Testing for Databricks Connect for Scala
Note
This article covers Databricks Connect for Databricks Runtime 13.3 LTS and above.
This article describes how to run tests by using ScalaTest for Databricks Connect for Databricks Runtime 13.3 LTS and above. For more information about Databricks Connect, see Databricks Connect for Scala.
This information assumes that you have already installed Databricks Connect for Scala. See Install Databricks Connect for Scala.
You can run ScalaTest on local code that does not need a connection to a cluster in a remote Databricks workspace.
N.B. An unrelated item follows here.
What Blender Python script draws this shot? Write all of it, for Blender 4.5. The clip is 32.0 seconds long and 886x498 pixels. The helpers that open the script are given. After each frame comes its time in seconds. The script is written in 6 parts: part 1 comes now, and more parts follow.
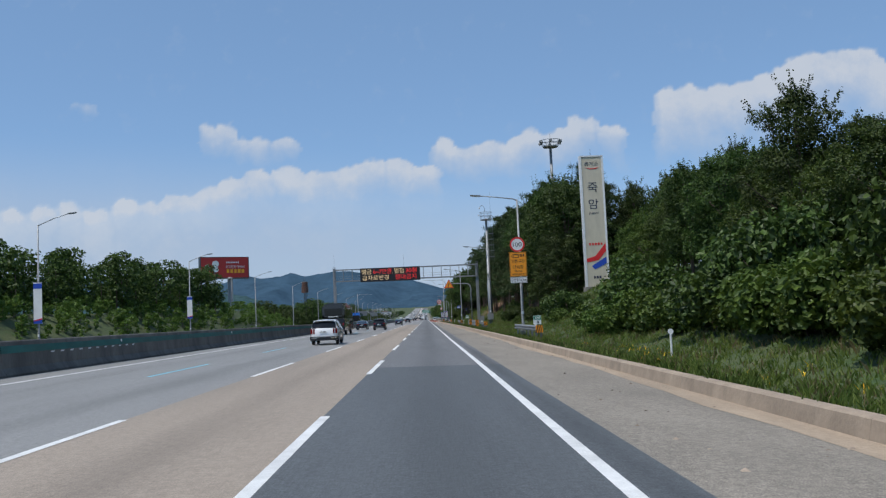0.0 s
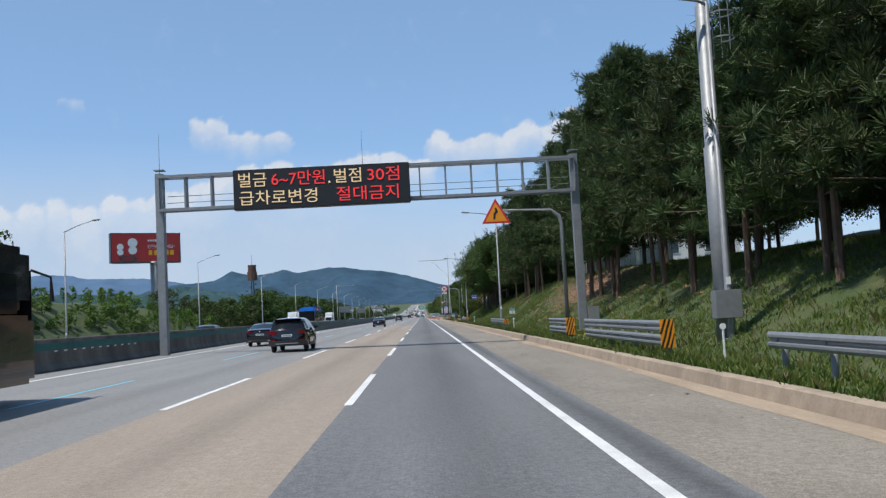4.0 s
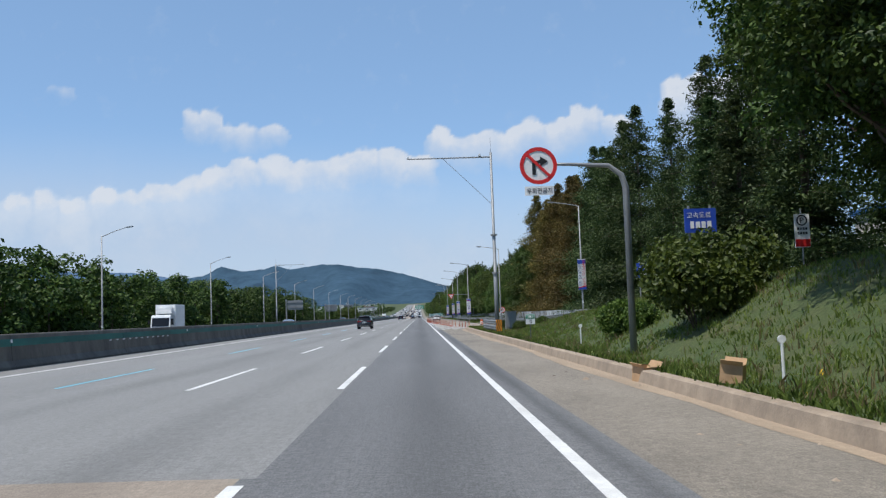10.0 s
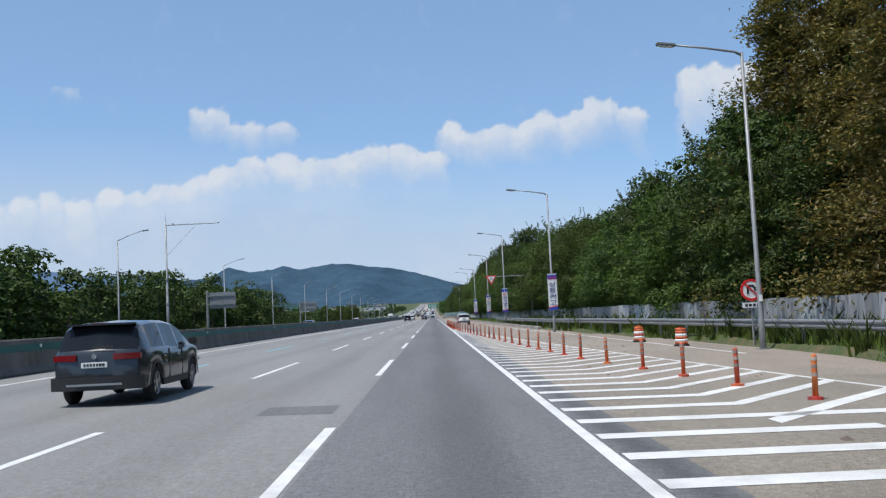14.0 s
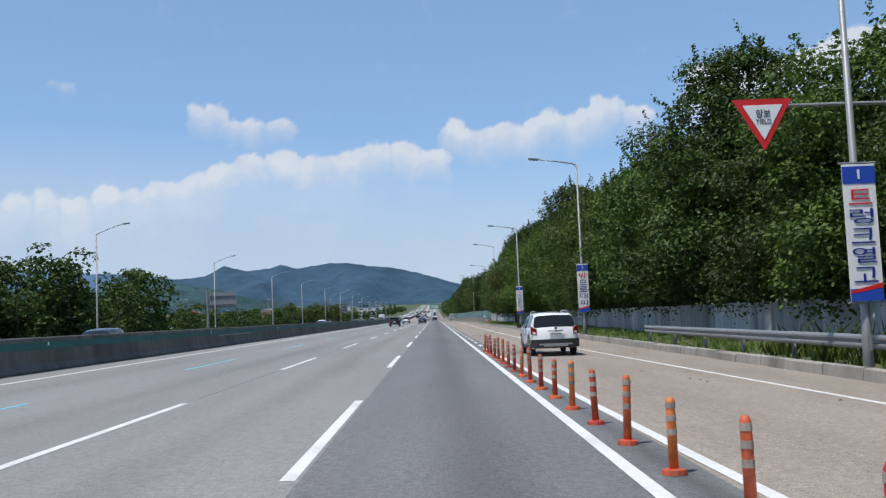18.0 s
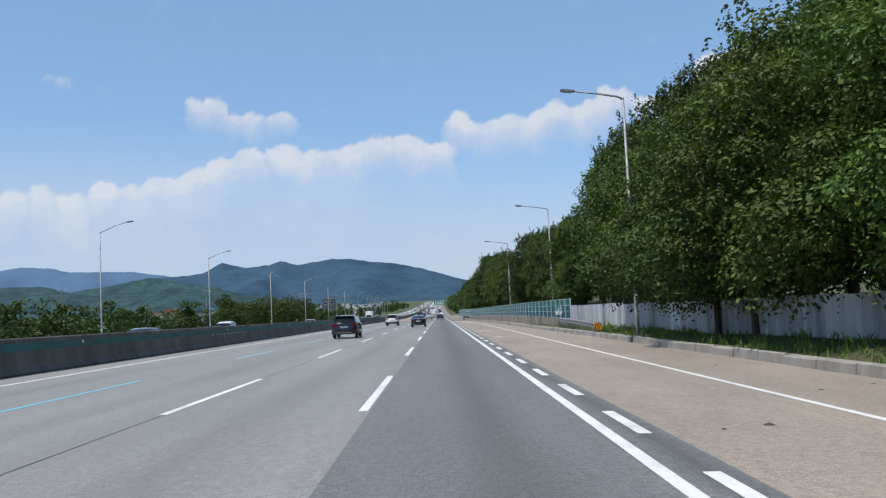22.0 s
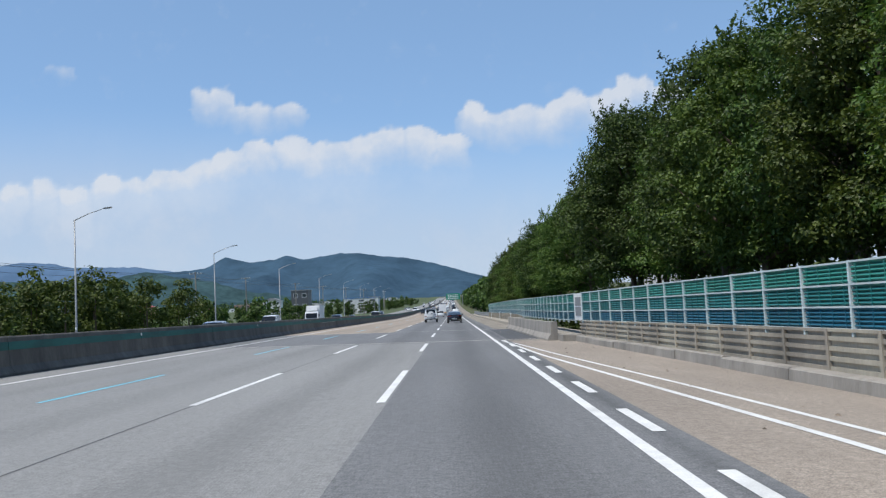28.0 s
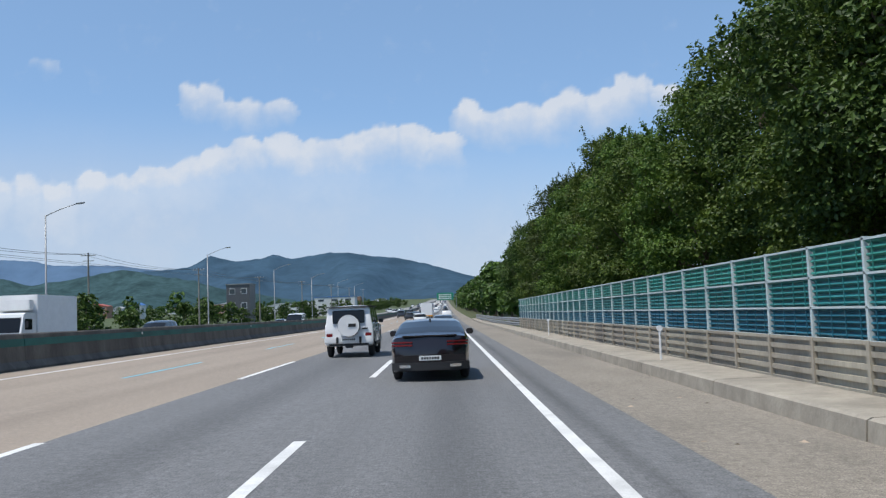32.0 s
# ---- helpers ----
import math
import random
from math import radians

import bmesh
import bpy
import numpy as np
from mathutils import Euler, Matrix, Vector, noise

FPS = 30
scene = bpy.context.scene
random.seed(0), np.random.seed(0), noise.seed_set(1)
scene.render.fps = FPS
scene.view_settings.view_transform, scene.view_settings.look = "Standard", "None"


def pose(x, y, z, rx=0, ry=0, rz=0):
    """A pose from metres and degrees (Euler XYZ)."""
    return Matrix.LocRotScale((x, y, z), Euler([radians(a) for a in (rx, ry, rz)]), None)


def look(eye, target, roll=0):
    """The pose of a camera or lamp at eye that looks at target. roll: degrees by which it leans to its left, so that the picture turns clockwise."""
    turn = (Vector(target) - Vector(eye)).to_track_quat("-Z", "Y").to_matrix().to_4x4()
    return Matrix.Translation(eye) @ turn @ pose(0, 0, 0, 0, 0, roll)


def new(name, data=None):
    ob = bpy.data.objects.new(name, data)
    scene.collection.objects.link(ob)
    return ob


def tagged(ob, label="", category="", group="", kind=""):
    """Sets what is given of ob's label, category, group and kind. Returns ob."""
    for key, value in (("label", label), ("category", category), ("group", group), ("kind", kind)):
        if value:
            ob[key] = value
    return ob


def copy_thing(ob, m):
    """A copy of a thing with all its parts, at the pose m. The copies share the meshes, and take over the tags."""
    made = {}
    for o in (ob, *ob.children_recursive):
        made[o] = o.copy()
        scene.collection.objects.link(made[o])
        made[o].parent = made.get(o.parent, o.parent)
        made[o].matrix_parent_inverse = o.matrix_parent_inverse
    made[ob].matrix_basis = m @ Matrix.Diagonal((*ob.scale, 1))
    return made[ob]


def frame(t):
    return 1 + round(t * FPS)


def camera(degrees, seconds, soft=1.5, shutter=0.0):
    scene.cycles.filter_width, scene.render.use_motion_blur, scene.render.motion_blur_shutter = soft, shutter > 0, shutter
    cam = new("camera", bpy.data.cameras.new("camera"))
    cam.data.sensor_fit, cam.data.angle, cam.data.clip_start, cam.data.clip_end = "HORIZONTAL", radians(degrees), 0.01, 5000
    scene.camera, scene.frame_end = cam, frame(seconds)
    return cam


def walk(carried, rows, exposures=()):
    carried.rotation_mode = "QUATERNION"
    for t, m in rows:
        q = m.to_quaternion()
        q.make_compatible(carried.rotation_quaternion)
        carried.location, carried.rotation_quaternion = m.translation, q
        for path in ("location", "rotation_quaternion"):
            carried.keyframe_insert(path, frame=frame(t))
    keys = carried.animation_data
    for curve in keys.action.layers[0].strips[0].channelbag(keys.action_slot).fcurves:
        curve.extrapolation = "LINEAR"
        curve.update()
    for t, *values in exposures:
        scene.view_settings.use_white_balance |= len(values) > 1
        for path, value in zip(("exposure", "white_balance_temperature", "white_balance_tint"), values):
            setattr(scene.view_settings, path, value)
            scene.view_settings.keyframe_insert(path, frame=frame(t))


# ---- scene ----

For example, you might use ScalaTest to test your functions that accept and return DataFrame
objects in local memory. To get started with ScalaTest and run it locally, see Getting started in the ScalaTest documentation.
For example, given the following file src/main/scala/NYCTaxiFunctions.scala
containing a getSpark
function that returns a SparkSession
instance and a getTaxis
function that returns a DataFrame
representing the trips
table in the samples
catalog’s nyctaxi
schema:
NYCTaxiFunctions.scala
:
package org.example.application
import com.databricks.connect.DatabricksSession
import org.apache.spark.sql.{DataFrame, SparkSession}
class NYCTaxiFunctions {
def getSpark: SparkSession = {
DatabricksSession.builder().getOrCreate()
}
def getTaxis: DataFrame = {
val spark = getSpark
spark.read.table("samples.nyctaxi.trips")
}
}
And given the following file src/main/scala/Main.scala
that calls these getSpark
and getTaxis
functions:
Main.scala
:
package org.example.application
object Main {
def main(args: Array[String]): Unit = {
val nycTaxiFunctions = new NYCTaxiFunctions()
val df = nycTaxiFunctions.getTaxis
df.show(5)
}
}
The following file src/test/scala/NYCTaxiFunctionsTest.scala
tests whether the getSpark
function returns a SparkSession
instance and whether the getTaxis
function returns a DataFrame
that contains at least one row of data:
NYCTaxiFunctionsTest.scala
:
package org.example.application
import org.apache.spark.sql.SparkSession
import org.scalatest.flatspec.AnyFlatSpec
import org.scalatest.matchers.should.Matchers
class SparkSessionTypeTest extends AnyFlatSpec with Matchers {
"The session" should "be of type SparkSession" in {
val nycTaxiFunctions = new NYCTaxiFunctions()
val spark = nycTaxiFunctions.getSpark
spark shouldBe a [SparkSession]
}
}
class GetTaxisRowCountTest extends AnyFlatSpec with Matchers {
"The DataFrame" should "have at least one row" in {
val nycTaxiFunctions = new NYCTaxiFunctions()
val df = nycTaxiFunctions.getTaxis
df.count() should be > (0L)
}
}
To run these tests, see ScalaTest quick start or your IDE’s documentation. For example, for IntelliJ IDEA, see Test Scala applications in the IntelliJ IDEA documentation.